The Pastors wife of the church I attended as a kid had the most wonderful apple pies. She gave her recipe to my Mom. Mom never made something without trying to make it better then last time. I've ate these pies every time Mom made them and I've made them for 40 years for my family. They always taste like more. This is the final...

Provided by Robert Varner

Categories     Pies

Time 1h25m

Number Of Ingredients 12

16 mcintosh apples
1 pkg cook and serve tapioca pudding (3 oz.)
1 Tbsp cornstarch (heaping)
1 Tbsp flour (heaping)
1 Tbsp cinnamon (level)
1 tsp cinnamon (level)
3/8 c sugar
4 tsp butter
1 egg white
2 Tbsp sugar
4 thawed deep dish pie crusts
2 Tbsp water

Steps:

  • 1. Peel, core and slice apples.
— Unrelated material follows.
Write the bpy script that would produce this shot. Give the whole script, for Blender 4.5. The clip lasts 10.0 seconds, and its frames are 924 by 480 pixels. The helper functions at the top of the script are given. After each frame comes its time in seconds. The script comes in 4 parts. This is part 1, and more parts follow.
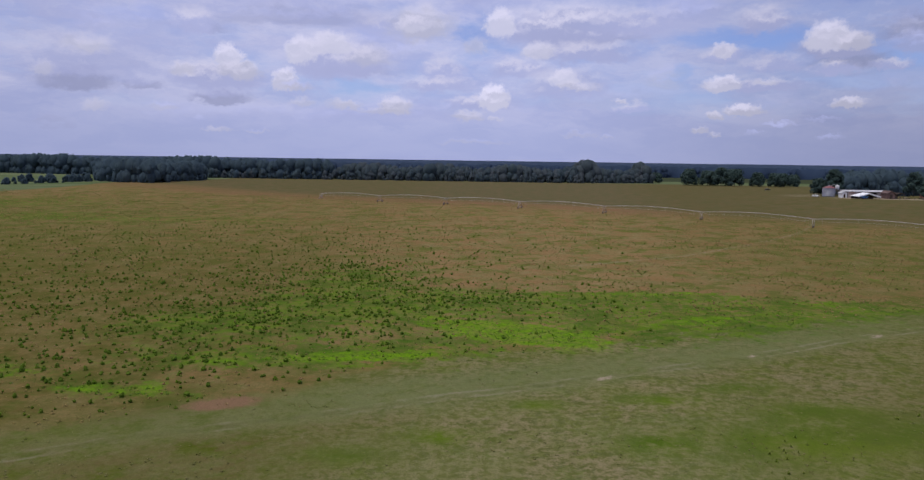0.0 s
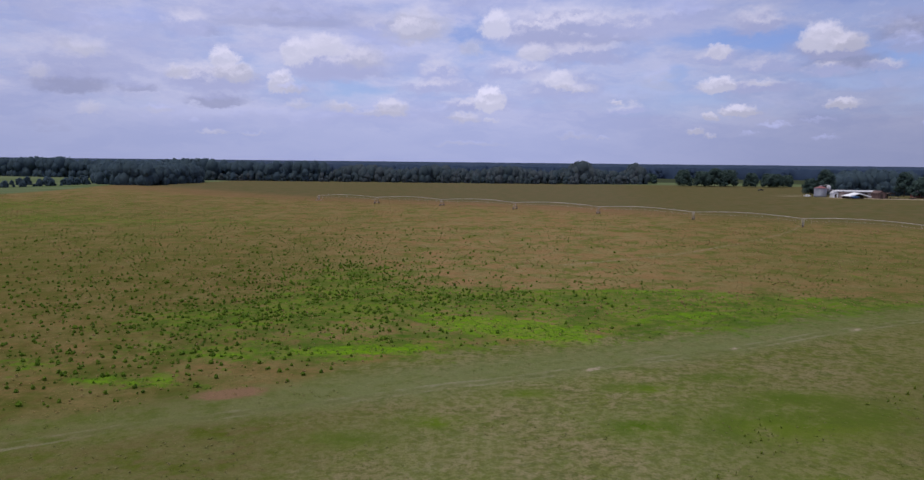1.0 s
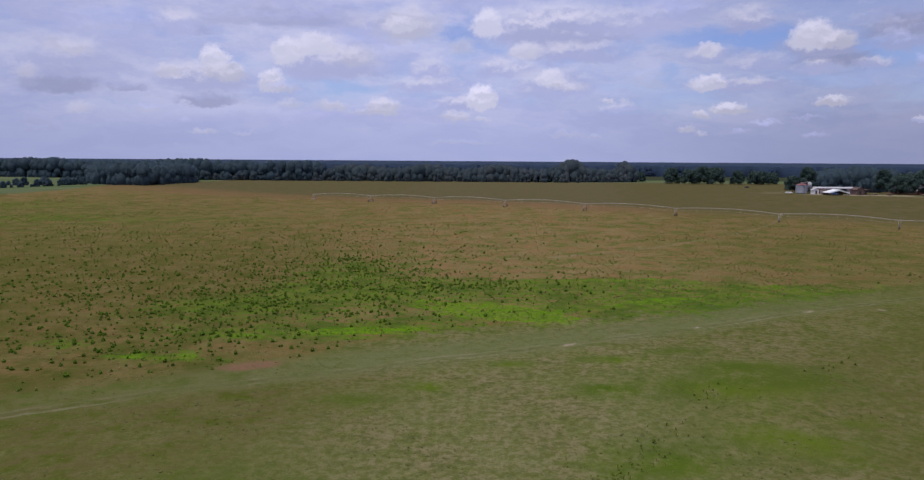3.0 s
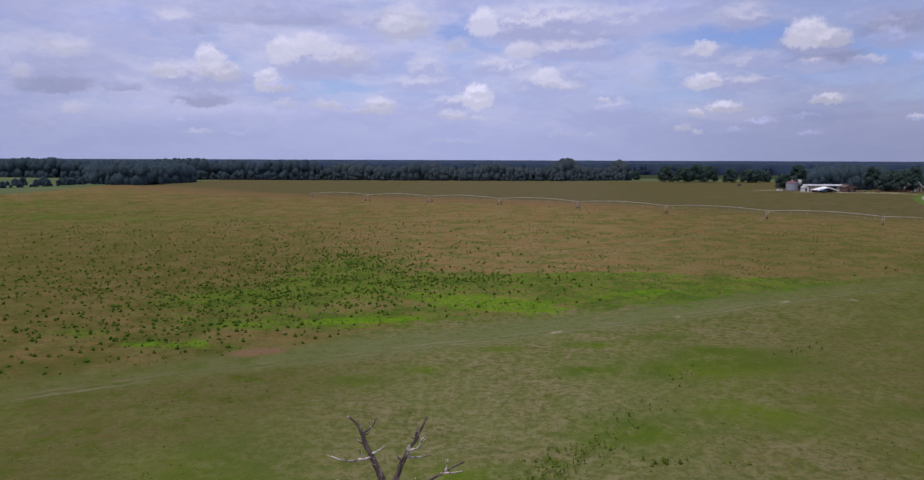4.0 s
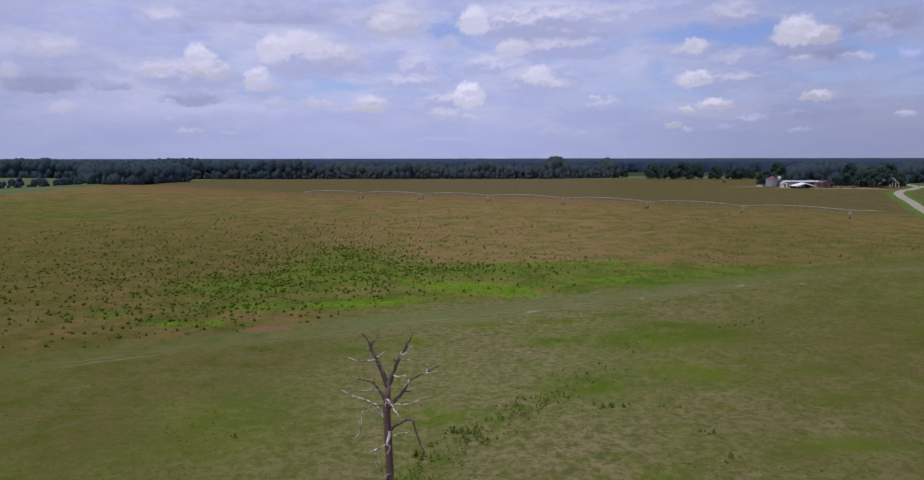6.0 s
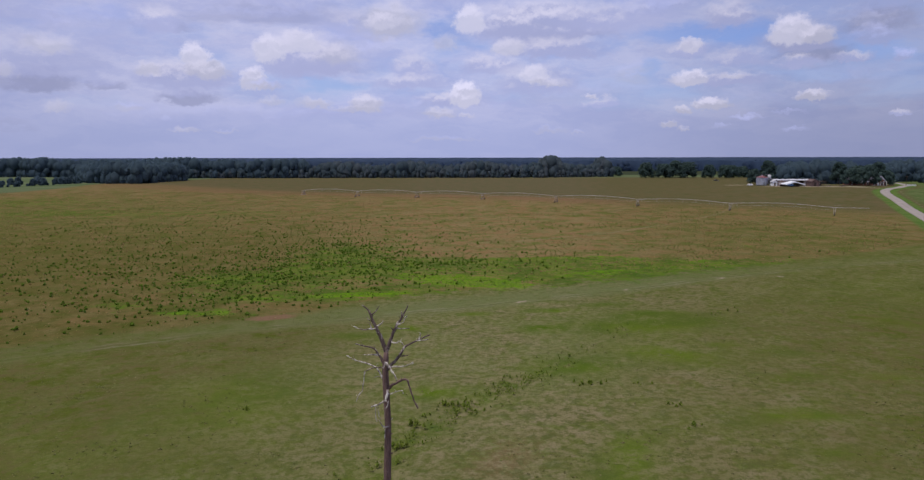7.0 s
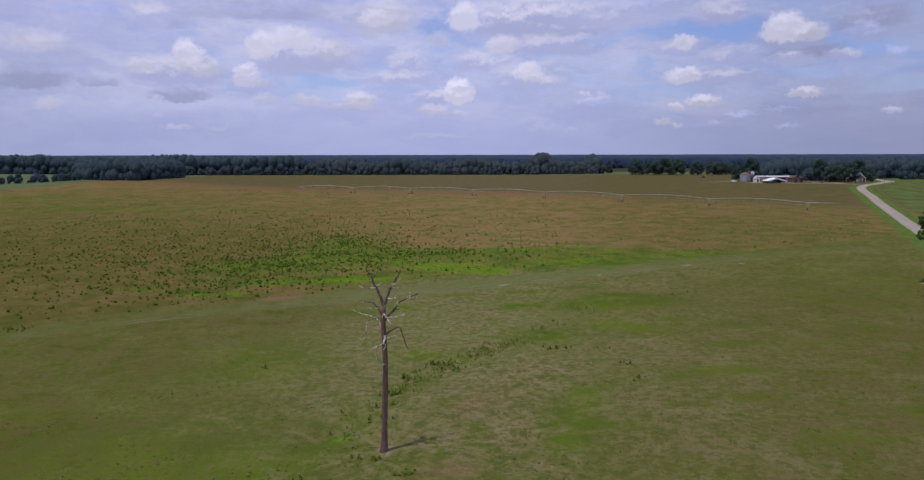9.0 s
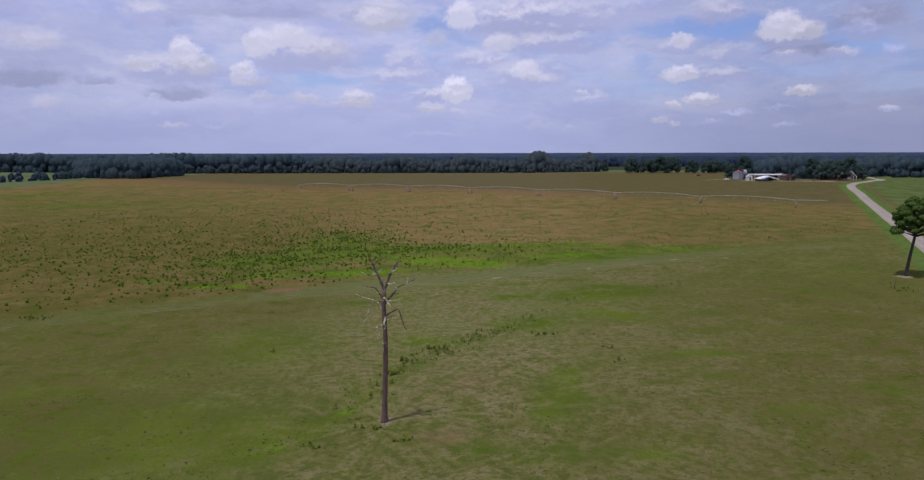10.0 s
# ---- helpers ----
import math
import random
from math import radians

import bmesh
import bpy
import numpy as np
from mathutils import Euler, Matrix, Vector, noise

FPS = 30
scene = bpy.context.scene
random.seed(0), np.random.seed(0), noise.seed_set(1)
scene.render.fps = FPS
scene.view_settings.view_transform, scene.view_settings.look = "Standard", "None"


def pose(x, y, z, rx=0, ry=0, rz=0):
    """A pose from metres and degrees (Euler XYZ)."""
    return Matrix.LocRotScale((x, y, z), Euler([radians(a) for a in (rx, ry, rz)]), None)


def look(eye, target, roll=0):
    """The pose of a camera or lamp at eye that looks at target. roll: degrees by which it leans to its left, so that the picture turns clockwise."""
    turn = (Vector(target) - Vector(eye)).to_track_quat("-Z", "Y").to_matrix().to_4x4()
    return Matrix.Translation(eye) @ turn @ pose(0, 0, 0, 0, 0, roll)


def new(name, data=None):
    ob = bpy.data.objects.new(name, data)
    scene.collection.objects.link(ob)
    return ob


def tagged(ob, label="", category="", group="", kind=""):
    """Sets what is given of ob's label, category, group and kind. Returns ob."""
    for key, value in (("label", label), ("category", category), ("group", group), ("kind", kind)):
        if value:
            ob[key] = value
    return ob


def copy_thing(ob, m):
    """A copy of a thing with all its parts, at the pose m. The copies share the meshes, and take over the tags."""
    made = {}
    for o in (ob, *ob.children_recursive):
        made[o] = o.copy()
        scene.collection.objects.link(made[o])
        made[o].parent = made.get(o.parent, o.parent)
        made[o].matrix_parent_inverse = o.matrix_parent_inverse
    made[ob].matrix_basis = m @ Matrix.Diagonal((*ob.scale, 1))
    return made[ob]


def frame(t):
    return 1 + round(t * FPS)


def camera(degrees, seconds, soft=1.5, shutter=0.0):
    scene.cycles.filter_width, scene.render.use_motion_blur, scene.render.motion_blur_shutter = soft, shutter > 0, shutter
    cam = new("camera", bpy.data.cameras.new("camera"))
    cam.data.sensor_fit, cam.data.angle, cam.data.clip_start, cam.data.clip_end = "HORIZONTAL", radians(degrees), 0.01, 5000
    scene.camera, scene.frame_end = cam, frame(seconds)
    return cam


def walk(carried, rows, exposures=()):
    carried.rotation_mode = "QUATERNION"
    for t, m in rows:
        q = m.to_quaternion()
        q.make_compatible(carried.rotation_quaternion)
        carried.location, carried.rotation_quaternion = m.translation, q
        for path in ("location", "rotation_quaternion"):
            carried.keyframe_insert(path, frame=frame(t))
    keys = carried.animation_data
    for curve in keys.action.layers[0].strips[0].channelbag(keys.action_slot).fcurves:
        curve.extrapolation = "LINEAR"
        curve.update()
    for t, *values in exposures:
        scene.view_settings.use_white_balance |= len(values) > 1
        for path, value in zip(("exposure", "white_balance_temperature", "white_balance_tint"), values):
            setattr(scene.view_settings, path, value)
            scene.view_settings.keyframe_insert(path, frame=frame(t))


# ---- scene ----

Pieces should be nickel to quarter size, no thicker then 1/4 inch.
  • 2. In a bowl mix, dry pudding mix, cornstarch, flour, cinnamon and 3/8 cup sugar.
  • 3. Pour dry mix over apples and mix until evenly distributed.
  • 4. Divide apples and fill shells. Mound up so apples are 2-3 inches above rim of pan. (Depending on the apple size you may have some left over)
  • 5. Put 2 teaspoons butter on top of apples in three or four pieces.
  • 6. Loosen the remaining crusts and invert pans on top of the pies. Work slowly so you don't tear the crust. Flute edges with fingers. (If you want to decorate as shown, use the crust you cut off after you flute edges. Since I usually make these in the fall I put acorns, pumpkins, grape vines and leaves on them.)(See Picture.)
  • 7. Cut 3-4 slits in crust. (1 inch each)
  • 8. Mix the egg white and the two tablespoons of water. Brush entire crust with egg white mixture.
  • 9. Sprinkle each crust with 1 Tablespoon of sugar.
  • 10. Bake in 375 degree oven for 40 to 45 minutes. Pie will be golden. Enjoy.